Madison Park Chief Executive Officer Jeanne Pinado said the $50 an hour was used as a total labor cost figure.

“That number was probably too high and we probably shouldn’t have used it,” Pinado said. “I think community members were surprised to find that the site is an open shop job, so each contractor pays people their own wages. There was no schedule of wages.”

Pinado said that the more realistic wage is closer to $35 an hour, but there is a wide pay range. Pinado said that a misunderstanding in the early goings lead to the beginning of the conflict, when a worker walked onto the job site and was paid $11 an hour.

“Once we heard about this, we told the subcontractor to go back and retroactively pay that person on a $15 an hour scale,” Pinado said. Pinado said that this was a one-time occurrence, but Boston Workers Alliance Campaign Coordinator Hakim Cunningham said that there have been at least five similar instances.

“A lot of non-union workers have been told not to talk to protesters,” Cunningham said. “There are a lot of different layers of decision making that are putting our community at a disadvantage because we aren’t getting what we were promised.”

Another qualm protesters have is the question of whether or not the development project is in compliance with the Boston Resident Job Policy, which requires developers to hire construction crews made up of 50 percent Boston residents, 25 percent minorities, and 10 percent females.

“A lot of subcontractors have their own crews, so if you’re from Lawrence, Lowell, Fall River or somewhere outside of Boston, you bring your people in with you,” Cunningham said. “By not hiring people from the communities, they’re taking food off the plates of families from Roxbury, Dorchester and Mattapan.”

Pinado said that the project is in compliance with the Resident Job Policy to the best of their capabilities.

“We’re operating, as of July 8, at 55 percent minority, 36 percent Boston residents and 5.3 percent females,” Pinado said. “These aren’t up to the standards yet, but given the constrained labor numbers, those are good standings. Things are heading in the right direction there.”

Flint said that the community hiring is lacking, especially in the female numbers.

“People are being brought in from out of town to work this job,” Flint said. “Our community is tired of this. We see the construction, the roadwork, the cranes and the buildings going up. People are being gentrified out of the community and when they are struggling to get jobs that are going on in their neighborhoods, how can they afford to stay in the community with the sky high rents?”

Pinado said that in the last three years, Madison Park has overseen a large number of construction contracts, and the purchasing has mostly gone to minority owned businesses.

“We have a lot in common with these groups who’re out there protesting,” Pinado said. “We all want to work good jobs for livable wages. I think a few instances have been used against us for another agenda.”

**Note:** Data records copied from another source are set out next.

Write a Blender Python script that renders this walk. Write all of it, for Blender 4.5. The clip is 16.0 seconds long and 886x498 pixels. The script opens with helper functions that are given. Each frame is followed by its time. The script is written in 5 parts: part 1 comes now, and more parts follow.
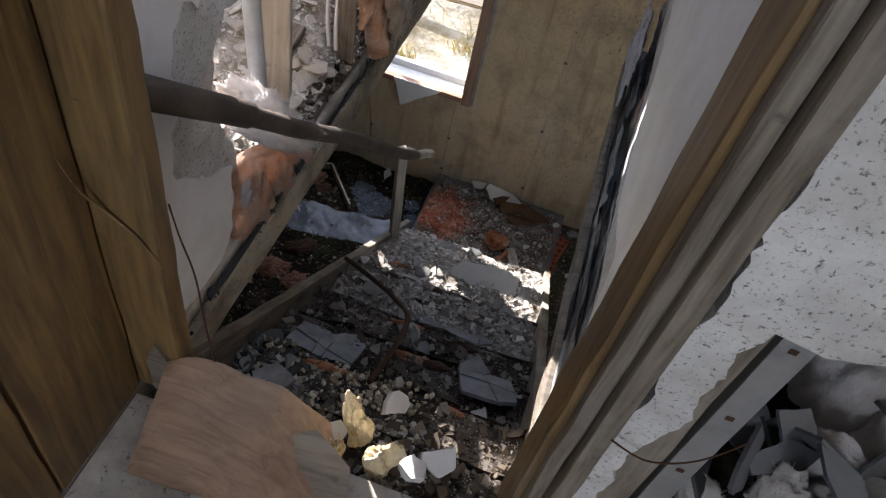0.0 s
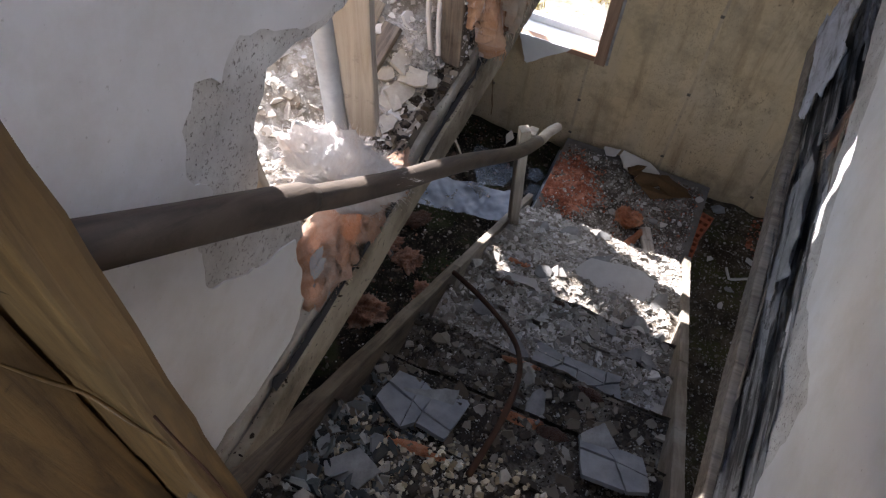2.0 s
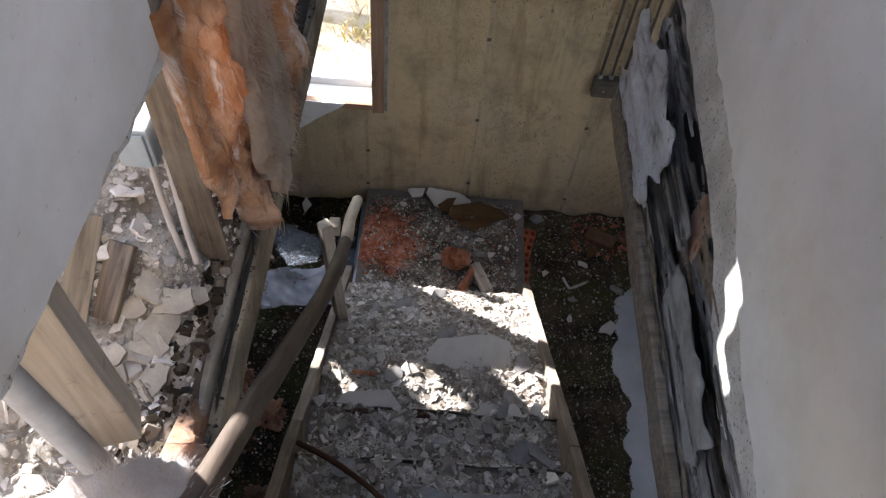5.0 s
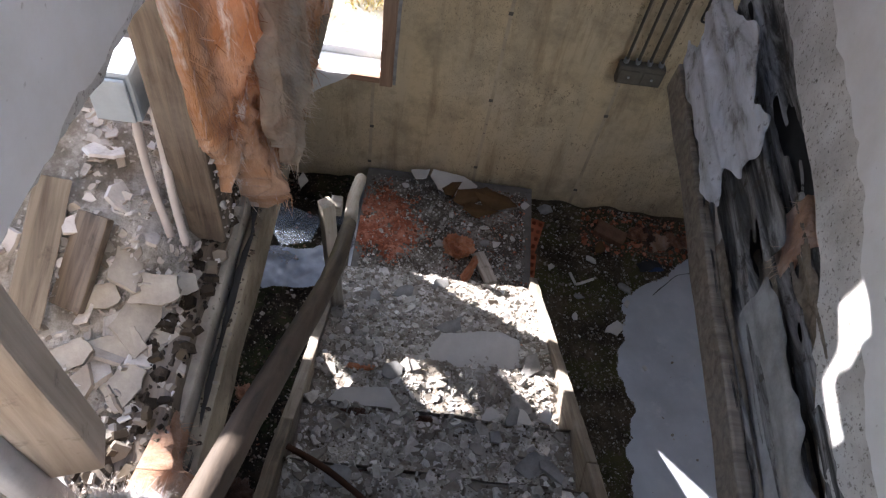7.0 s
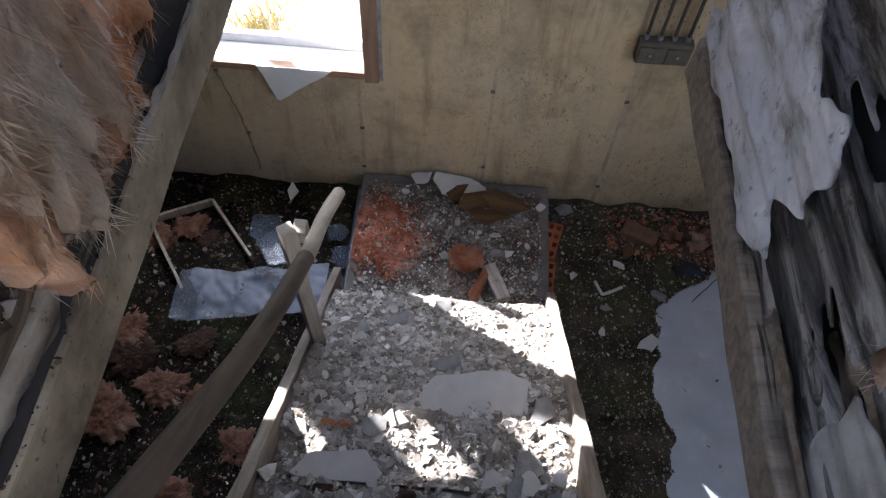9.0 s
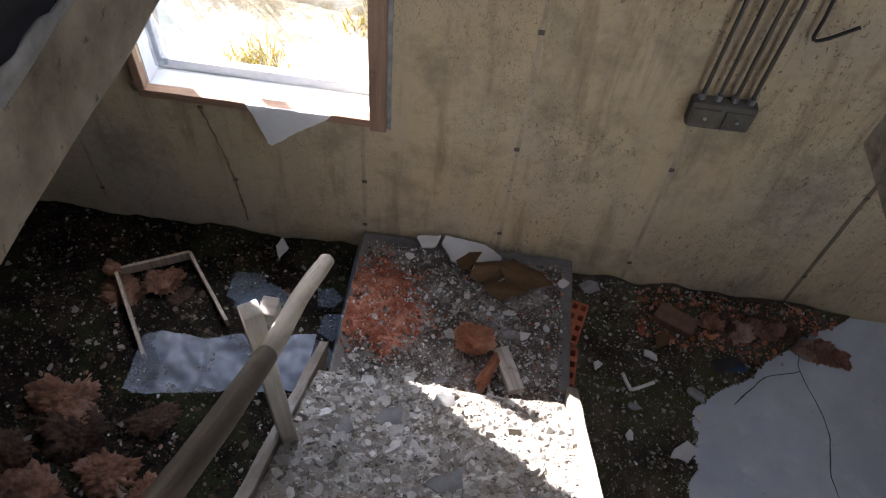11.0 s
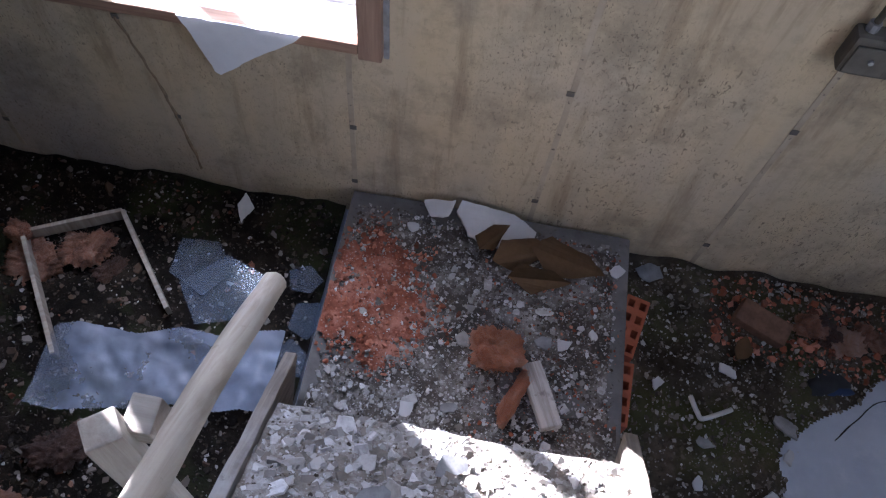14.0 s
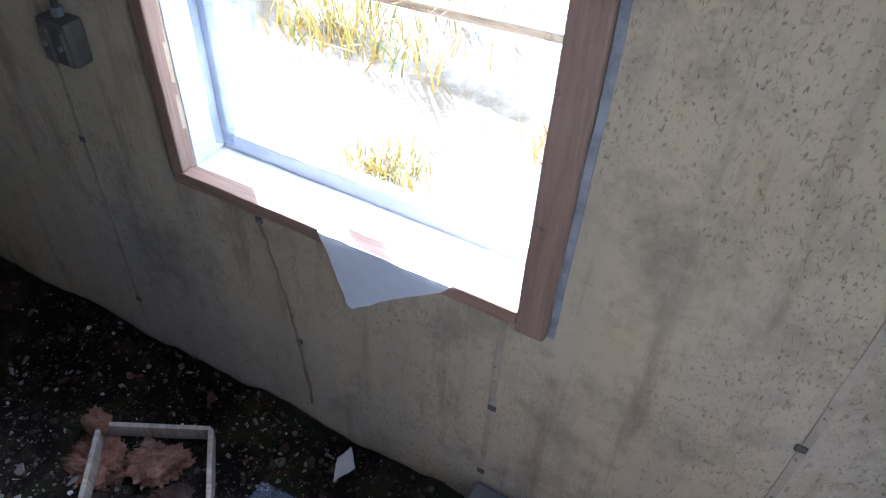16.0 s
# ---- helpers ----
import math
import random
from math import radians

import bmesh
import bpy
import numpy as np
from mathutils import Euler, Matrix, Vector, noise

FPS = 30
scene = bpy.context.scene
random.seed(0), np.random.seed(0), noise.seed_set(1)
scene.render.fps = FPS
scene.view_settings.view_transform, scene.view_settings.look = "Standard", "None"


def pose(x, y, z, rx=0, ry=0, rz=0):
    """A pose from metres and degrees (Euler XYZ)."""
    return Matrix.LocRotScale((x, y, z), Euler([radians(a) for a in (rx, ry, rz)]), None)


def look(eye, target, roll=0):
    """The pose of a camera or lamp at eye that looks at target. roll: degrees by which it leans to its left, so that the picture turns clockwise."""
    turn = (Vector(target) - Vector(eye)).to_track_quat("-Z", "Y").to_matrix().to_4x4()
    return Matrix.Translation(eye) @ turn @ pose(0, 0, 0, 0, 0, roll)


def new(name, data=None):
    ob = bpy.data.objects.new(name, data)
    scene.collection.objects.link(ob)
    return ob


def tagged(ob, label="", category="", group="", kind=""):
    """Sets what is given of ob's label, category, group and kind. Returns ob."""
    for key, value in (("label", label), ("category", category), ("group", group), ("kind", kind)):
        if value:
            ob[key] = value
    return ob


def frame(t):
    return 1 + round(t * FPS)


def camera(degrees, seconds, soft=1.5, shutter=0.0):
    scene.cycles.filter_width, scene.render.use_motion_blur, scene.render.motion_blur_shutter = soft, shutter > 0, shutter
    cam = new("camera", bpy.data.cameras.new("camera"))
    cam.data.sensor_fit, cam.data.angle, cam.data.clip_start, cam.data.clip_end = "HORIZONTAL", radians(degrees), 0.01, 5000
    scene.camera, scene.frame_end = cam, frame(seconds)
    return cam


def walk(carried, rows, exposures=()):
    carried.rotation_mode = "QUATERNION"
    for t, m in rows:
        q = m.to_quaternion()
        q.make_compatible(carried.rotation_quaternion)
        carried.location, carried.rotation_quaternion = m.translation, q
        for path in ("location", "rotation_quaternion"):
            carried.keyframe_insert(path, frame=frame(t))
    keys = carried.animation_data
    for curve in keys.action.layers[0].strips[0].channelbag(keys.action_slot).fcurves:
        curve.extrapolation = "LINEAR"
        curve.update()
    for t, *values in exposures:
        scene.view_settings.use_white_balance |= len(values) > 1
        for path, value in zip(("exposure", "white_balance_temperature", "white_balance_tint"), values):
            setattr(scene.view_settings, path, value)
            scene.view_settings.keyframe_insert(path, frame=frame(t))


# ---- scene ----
EXPOSURES = [(0.0, 2.15, 6150, 14), (0.7, 2.2, 6200, 15), (1.5, 2.42, 6050, 16), (2.5, 2.56, 6000, 16), (4.5, 2.47, 6150, 14), (7.0, 2.6, 6050, 16), (8.6, 2.95, 5850, 16), (11.0, 2.95, 6050, 16), (12.0, 2.9, 6050, 16), (13.0, 2.9, 5450, 19), (13.5, 3.1, 5350, 21), (14.0, 3.25, 5300, 22), (14.5, 3.48, 5250, 22), (15.0, 3.8, 5300, 15), (15.5, 4.15, 4950, 15), (16.0, 3.42, 4850, 16)]
cam = camera(61.8, 16.0, soft=1.25)
PATH = [
    (0, (0.6, 0.272, 3.803), (0.441, 1.585, 2.303), 14.0),
    (0.5, (0.563, 0.404, 3.789), (0.39, 1.65, 2.234), 8.9),
    (1, (0.521, 0.597, 3.739), (0.105, 1.717, 2.135), 2.6),
    (1.5, (0.503, 0.688, 3.724), (0.04, 1.735, 2.085), 2.6),
    (2, (0.476, 0.737, 3.701), (0.074, 1.781, 2.044), 4.2),
    (2.5, (0.423, 0.818, 3.67), (0.245, 1.805, 1.94), 9.5),
    (3, (0.396, 0.872, 3.664), (0.339, 1.878, 1.936), 10.9),
    (3.5, (0.359, 0.955, 3.659), (0.262, 2.031, 1.976), 5.6),
    (4, (0.332, 1.067, 3.646), (0.278, 2.231, 2.02), 3.3),
    (4.5, (0.332, 1.163, 3.629), (0.278, 2.306, 1.988), 4.2),
    (4.7, (0.349, 1.204, 3.625), (0.373, 2.363, 1.995), 5.0),
    (6.8, (0.276, 1.371, 3.47), (0.379, 2.442, 1.784), 10.5),
    (7, (0.271, 1.39, 3.435), (0.365, 2.511, 1.781), 11.4),
    (7.5, (0.324, 1.51, 3.336), (0.327, 2.653, 1.695), 9.8),
    (8, (0.384, 1.585, 3.29), (0.342, 2.633, 1.587), 8.6),
    (8.5, (0.426, 1.655, 3.239), (0.373, 2.669, 1.516), 3.8),
    (8.7, (0.435, 1.691, 3.206), (0.429, 2.752, 1.51), 4.2),
    (10.8, (0.424, 2.003, 2.872), (0.358, 3.138, 1.226), 5.9),
    (11, (0.418, 2.067, 2.835), (0.374, 3.261, 1.231), 6.3),
    (11.5, (0.387, 2.216, 2.757), (0.417, 3.423, 1.162), 7.0),
    (12, (0.41, 2.316, 2.668), (0.385, 3.517, 1.069), 3.1),
    (12.5, (0.436, 2.446, 2.562), (0.267, 3.593, 0.932), 3.4),
    (13, (0.436, 2.514, 2.491), (0.253, 3.739, 0.921), 2.8),
    (13.5, (0.368, 2.638, 2.372), (0.236, 3.771, 0.729), 6.0),
    (14, (0.359, 2.707, 2.321), (0.325, 3.679, 0.573), 8.4),
    (14.5, (0.384, 2.811, 2.181), (0.323, 3.702, 0.391), 8.8),
    (15, (0.413, 2.886, 2.122), (0.242, 3.838, 0.371), 11.7),
    (15.5, (0.415, 3.016, 2.025), (-0.018, 4.226, 0.493), 3.7),
    (16, (0.315, 3.07, 2.01), (-0.323, 4.376, 0.637), 3.4),
]
walk(cam, [(t, look(eye, target, roll)) for t, eye, target, roll in PATH], EXPOSURES)

import collections
from mathutils import geometry

# ---- light ----
SUN_DIR = Vector((0.752, -0.659, -0.45)).normalized()      # the way the sunlight travels
world = bpy.data.worlds.new("sky")
scene.world = world
world.use_nodes = True
_wn = world.node_tree.nodes
_sky = _wn.new("ShaderNodeTexSky")
_sky.sky_type = "NISHITA"
_sky.sun_disc = False
_sky.sun_elevation = math.asin(-SUN_DIR.z)
_sky.sun_rotation = math.atan2(-SUN_DIR.x, -SUN_DIR.y)
world.node_tree.links.new(_sky.outputs[0], _wn["Background"].inputs[0])
_wn["Background"].inputs[1].default_value = 0.075
_sun = bpy.data.lights.new("sun", "SUN")
_sun.energy, _sun.angle, _sun.color = 5.0, radians(0.5), (1.0, 0.94, 0.86)
sun = new("sun", _sun)
sun.matrix_world = look((0, 0, 0), SUN_DIR)


def window_light(x, y, z, width, height, target, power):
    """An area lamp in an opening, for the sky's light."""
    data = bpy.data.lights.new("window_light", "AREA")
    data.shape, data.size, data.size_y, data.energy, data.color = "RECTANGLE", width, height, power, (0.93, 0.96, 1.0)
    ob = new("window_light", data)
    ob.matrix_world = look((x, y, z), target)
    return ob


window_light(-0.38, 4.50, 2.45, 0.9, 0.6, (-0.1, 3.0, 0.6), 4.4)      # the basement window
window_light(2.98, 1.6, 1.65, 1.5, 0.9, (0.9, 4.0, 0.5), 0.6)      # added fill for the basement, in an unseen opening to the east
window_light(0.75, -1.95, 3.9, 1.1, 1.3, (0.5, 2.0, 2.9), 6.2)        # added fill from behind, in an unseen window of the room upstairs
window_light(2.98, 1.7, 3.85, 0.9, 1.0, (1.3, 1.2, 2.5), 3.0)         # added fill for the side room upstairs, in an unseen opening

# ---- materials ----


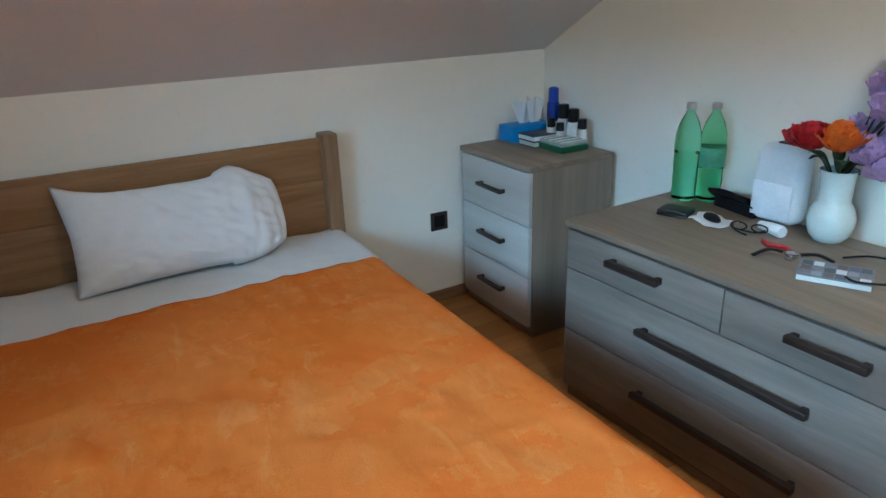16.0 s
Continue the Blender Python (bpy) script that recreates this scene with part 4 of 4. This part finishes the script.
stack, top = sheaf(1.262, 3.915, DT, 0.245, 0.33, 8, -14, 3, "stack of white papers on the desk")
for k in range(9):
    b = block(-0.08, -0.003, 0, 0.06 - 0.012 * (k % 4), 0.003, 0.0006, m=Matrix.Translation((1.262, 3.85 + k * 0.019, top + 0.0002)) @ Matrix.Rotation(radians(-14), 4, "Z"))
    part("print_line", b, INK, stack, "grey printed line", smooth=False)
for k, (tx, ty, tr) in enumerate(((1.235, 3.90, -30), (1.285, 3.935, 4))):
    m = Matrix.Translation((tx, ty, top + 0.001)) @ Matrix.Rotation(radians(tr), 4, "Z")
    b = sheet(10, 8, lambda u, v, m=m, k=k: m @ Vector(((u - 0.5) * 0.21, (v - 0.5) * 0.29, 0.0006 + 0.0015 * k + 0.016 * max(0, 0.35 - u) ** 1.5 * (1.2 - v) + 0.010 * max(0, v - 0.75))), 0.0004)
    part("loose_sheet", b, PAPER, stack, "loose curled sheet of paper")
top += 0.004
g_ = thing("eyeglasses", "thin dark eyeglasses lying on the papers", "glasses", (1.27, 3.95, top + 0.001))
for s in (-1, 1):
    c = Vector((1.27 + s * 0.033, 3.95, top + 0.012))
    part("rim", tube([c + Vector((0.026 * math.cos(a), 0.01 * math.sin(a), 0.02 * math.sin(a) * 0.45)) for a in [i / 18 * math.tau for i in range(18)]], 0.0016, 6, True), BLACK, g_)
    part("temple", tube(curve_points([c + Vector((s * 0.026, 0, 0)), c + Vector((s * 0.03, 0.06, -0.002)), c + Vector((s * 0.01, 0.11, -0.008))]), 0.0016, 6), BLACK, g_)

YPAPER = plain("yellow_paper", (0.72, 0.42, 0.03), 0.8, vary=0.08, scale=20)
pad = single("note_pad", block(-0.07, -0.05, 0, 0.07, 0.05, 0.012, 0.001, m=Matrix.Translation((1.475, 4.03, DT)) @ Matrix.Rotation(radians(20), 4, "Z")), YPAPER, "yellow note pad with a pen on it", "note pad", (1.475, 4.03, DT))
single("sticky_notes", block(-0.04, -0.03, 0, 0.04, 0.03, 0.006, 0.001, m=Matrix.Translation((1.535, 3.935, DT)) @ Matrix.Rotation(radians(-12), 4, "Z")), plain("pale_yellow_paper", (0.74, 0.64, 0.30), 0.85, vary=0.06, scale=20), "pale yellow sticky notes on the desk", "sticky notes", (1.535, 3.935, DT))
single("pen", tube([(1.425, 4.03, DT + 0.016), (1.525, 4.06, DT + 0.016), (1.537, 4.064, DT + 0.016)], [0.004, 0.004, 0.001], 8), BLACK, "black pen on the note pad", "pen", (1.475, 4.045, DT + 0.012))
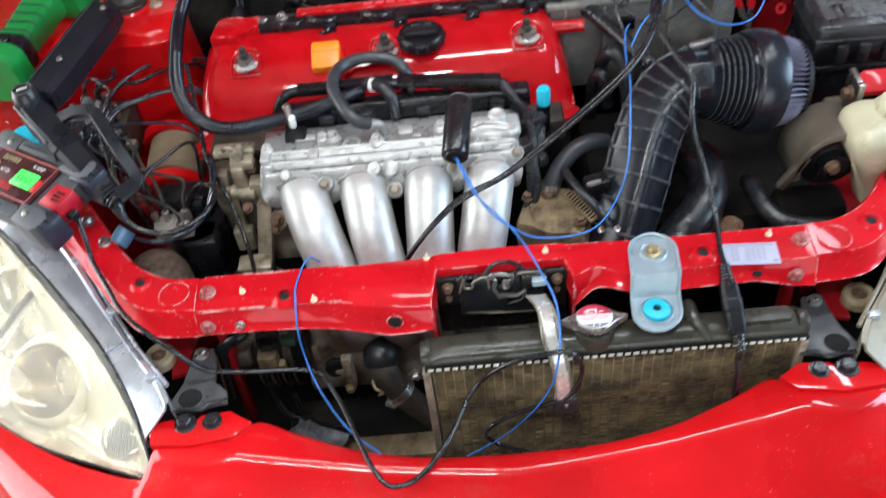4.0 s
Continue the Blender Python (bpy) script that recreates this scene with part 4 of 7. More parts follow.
# grey stay from the bar to the radiator's bush
stay = thing("radiator_bracket", (0.187, -0.04, 0.735), "grey coated radiator stay with a cyan rubber bush", "bracket")
rows, edge_l, edge_r = [], [], []
for i in range(33):
    y = 0.0275 - 0.1305 * i / 32
    c = 0.1905 + 0.1 * min(0.0, y + 0.0)
    c = 0.1905 + 0.10 * min(0.0, y)
    w = 0.0285
    for yc, k in ((-0.0005, 1), (-0.0755, -1)):
        if (y - yc) * k > 0:
            w *= math.sqrt(max(0.006, 1 - ((y - yc) / 0.0285) ** 2))
    z = 0.7675 - 0.027 * min(1.0, max(0.0, (-0.0395 - y) / 0.0085))
    edge_l.append(Vector((c - w, y, z + 0.0015)))
    edge_r.append(Vector((c + w, y, z + 0.0015)))
    rows.append([(c - w, y, z), (c - w * 0.86, y, z), (c, y, z - 0.0003), (c + w * 0.86, y, z), (c + w, y, z)])
plate_ = thick(part("pressed_plate", sheet(B(), rows), GREY_BRACKET, stay, "", 25), 0.0035)
part("rim", tube(B(), edge_l[::2] + edge_r[::-2] + [edge_l[0]], 0.0024, 8, 3), GREY_BRACKET, plate_)
part("pressed_ring", lathe(B(), [(0.0125, 0.767), (0.0155, 0.7700), (0.0185, 0.767)], (0.191, -0.001, 0), seg=28), GREY_BRACKET, plate_)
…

Flint said that a sit-down between Madison Park and the protesting groups and Boston City Councilor Tito Jackson has been set for Wednesday morning at the B2 district police station.

“We’re trying to get the community to get more involved in what’s going on in their backyards,” Flint said. “I don’t know if people are in denial or what, but pretty soon people won’t be able to afford to live where they grew up. Things are changing down in Dudley Square and it doesn’t seem to be to the black families benefits.”